Grégory Rateau : Comment avez-vous su préserver votre inspiration, cette flamme de l’écriture, depuis toutes ces années ?
Ana Blandiana : La flamme de l’écriture a toujours existé indépendamment de ma volonté (d’ailleurs j’ai fait des vers avant de savoir écrire, dans la prime enfance) et je n’ai pas été sa protectrice, mais – au contraire – la personne qui l’a empêchée de brûler par d’autres passions et agitations. Par exemple, dix ans après 1989, quand j’ai été mêlée dramatiquement à la vie publique, j’ai écrit très peu de poésie. Elle a été remplacée par des manifestations, des appels, des slogans, dans l’illusion stupide que l’histoire est plus importante que l’histoire littéraire. La plus grande victoire de ma vie a été la force de redevenir seulement écrivaine. Je suis encore en train de récupérer de la décennie perdue.
Grégory Rateau : Un conseil à donner à la jeunesse roumaine qui aimerait comme vous écrire de la poésie ?

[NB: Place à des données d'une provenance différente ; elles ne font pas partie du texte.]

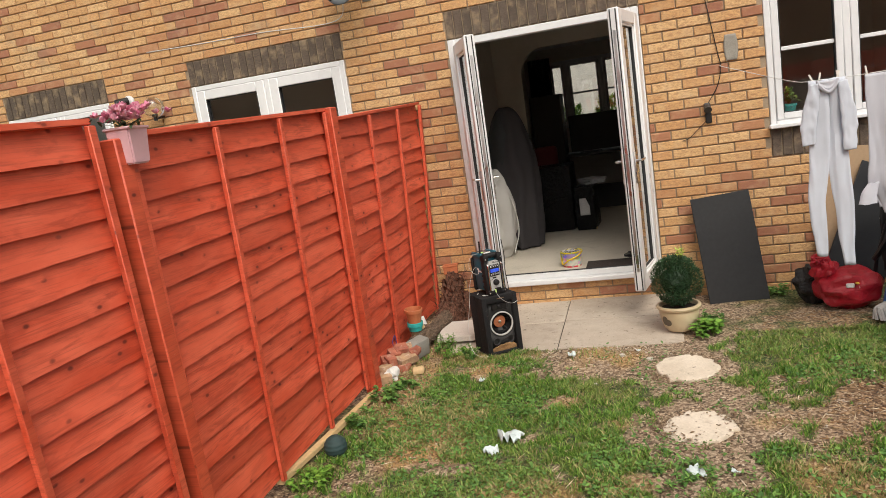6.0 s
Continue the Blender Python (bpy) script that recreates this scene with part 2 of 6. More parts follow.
red_brick = rubble_material("red_brick", (0.45, 0.155, 0.095), (0.30, 0.10, 0.065), (0.47, 0.30, 0.22))
stock_brick = rubble_material("old_buff_brick", (0.50, 0.33, 0.19), (0.33, 0.20, 0.13), (0.62, 0.50, 0.38))
mortar = plain("mortar", (0.34, 0.265, 0.185), 0.95, 0, 0.25, 30, 0.5)
upvc = plain("white_plastic", (0.76, 0.77, 0.78), 0.35, 0, 0.05, 6, 0.03)
gasket = plain("black_gasket", (0.02, 0.022, 0.024), 0.6)
steel = plain("steel", (0.55, 0.55, 0.55), 0.32, 1.0, 0.15)
chrome = plain("chrome", (0.75, 0.75, 0.74), 0.14, 1.0, 0.05)
render_wall = plain("room_plaster", (0.76, 0.72, 0.65), 0.9, 0, 0.06, 3)
ceiling_paint = plain("ceiling_paint", (0.84, 0.83, 0.81), 0.9, 0, 0.04, 3)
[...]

Ana Blandiana : La poésie c’est un domaine dans lequel les conseils ne fonctionnent pas, chacun doit découvrir seul la définition des choses.
Extrait du recueil :
NOUS AVONS TOUT
Feuilles, mots, larmes,
boîtes d’allumettes, chats,
tramways quelquefois, queues pour la farine,
charançons, bouteilles vides, discours,
images étalées sur le téléviseur,
doryphores, essence,
fanions, portraits de gens importants,
Coupe des clubs champions européens,
autobus marchant au gaz, pommes refusées à l’exportation,
journaux, pain blanc, huile mixte, œillets,
rencontres à l’aéroport, Cico, bâtons de chocolat,
saucisson de Bucarest, yaourt diététique,
tsiganes vendant des Kent à la sauvette, œufs de Crevedia,
rumeurs, feuilleton du samedi soir,
ersatz de café,
lutte des peuples pour la paix, chœurs,
production à l’hectare, Gérovital, anniversaires,
compote bulgare, rassemblement des hommes du Travail,
vin du terroir qualité supérieure, Adidas,
blagues, gars déambulant sur l’Allée de la Victoire,
poisson surgelé, Ode à la Roumanie,
nous avons tout
Ana Blandiana, Poèmes résistants, édition bilingue roumain-français, Jacques André éditeur, 2025, 320 p., 25€.